There’s more on the strategic foundations behind this kind of brand work across the Brand Positioning and Archetypes hub, which covers the full spectrum from positioning strategy to brand architecture and how these decisions connect to commercial outcomes.

Reporting Brand Equity to the Business

The final challenge is making brand equity measurement legible to people who don’t spend their days thinking about marketing. Finance directors, CEOs, and boards need to understand what the numbers mean in commercial terms, not in marketing terms.

The most effective approach I’ve used is to anchor brand metrics to business outcomes explicitly. Don’t present awareness scores in isolation. Present them alongside consideration scores and alongside the commercial metrics they’re designed to influence. Show the trend, not just the snapshot. And be honest when the data doesn’t tell a clear story. Overclaiming on brand ROI destroys credibility faster than any bad campaign.

Marketing is a business support function. It exists to help the business grow, retain customers, and compete effectively. Brand equity measurement should be designed with that purpose in mind. If the measurement can’t inform a commercial decision, it’s not worth doing. Sprout Social’s brand awareness ROI calculator is one practical tool for connecting brand activity to commercial value in terms that non-marketers can engage with.

The goal isn’t perfect measurement. It’s honest approximation. You won’t be able to put a precise revenue figure on every brand impression. But you can build a credible case that brand investment is creating commercial value, and you can track whether that value is growing or declining over time. That’s enough to make better decisions. And better decisions are what measurement is for.

About the Author

Keith Lacy is a marketing strategist and former agency CEO with 20+ years of experience across agency leadership, performance marketing, and commercial strategy. He writes The Marketing Juice to cut through the noise and share what works.
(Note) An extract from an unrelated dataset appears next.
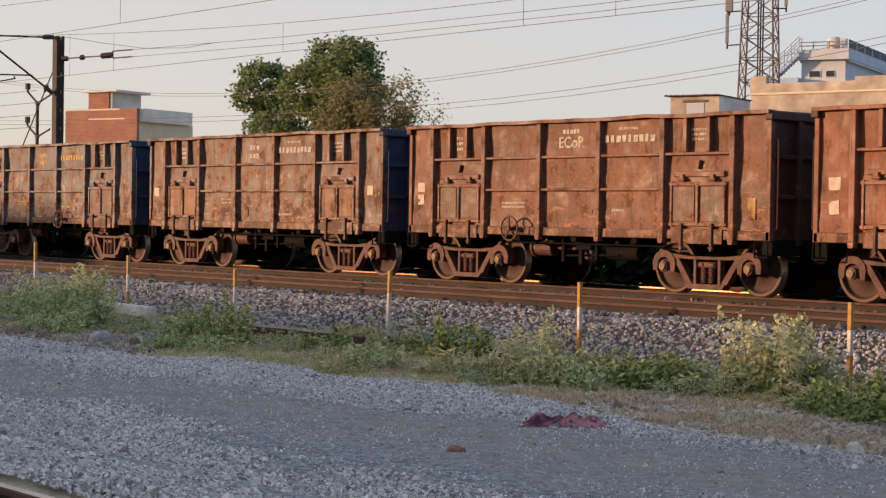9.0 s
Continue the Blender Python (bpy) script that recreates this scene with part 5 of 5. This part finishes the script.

Frequently Asked Questions

What is the best metric for measuring brand equity?
There is no single best metric. Brand equity is best measured through a cluster of indicators that together give a commercial picture: price premium, share of wallet, branded search volume, consideration scores among non-customers, and retention rate. Relying on awareness alone will give you an incomplete and often misleading read on brand strength.
How is brand equity different from brand awareness?
Brand awareness is whether buyers have heard of you. Brand equity is the commercial premium you earn because of what your brand means to them. A brand can have high awareness and low equity if it is well-known but not preferred, not trusted, or not associated with the attributes that drive purchase decisions. Equity is what creates pricing power and loyalty. Awareness alone does not.
How often should brand equity be measured?
Brand tracking should run continuously or at minimum quarterly, with consistent methodology across waves. The value of brand measurement comes from tracking trends over time, not from single-point snapshots. Changing your methodology or survey design mid-programme destroys the historical baseline and makes trend analysis impossible.
Why does performance marketing undervalue brand equity?
Most digital attribution models credit the last touchpoint before conversion, which is typically a performance channel like paid search. This systematically undervalues brand activity that built the intent and consideration that made the conversion possible. A buyer who searches for your brand by name and clicks a paid search ad was often going to buy anyway. The brand created the demand. The performance channel captured it.
How do you present brand equity data to a CFO or board?
Connect brand metrics to commercial outcomes explicitly. Present consideration scores alongside conversion rates. Show branded search volume trends alongside revenue trends. Anchor the conversation to business decisions the data can inform, such as budget allocation, pricing strategy, or market expansion. Avoid presenting brand metrics in isolation. The goal is to show that brand investment is creating measurable commercial value, even if that value cannot always be attributed with precision.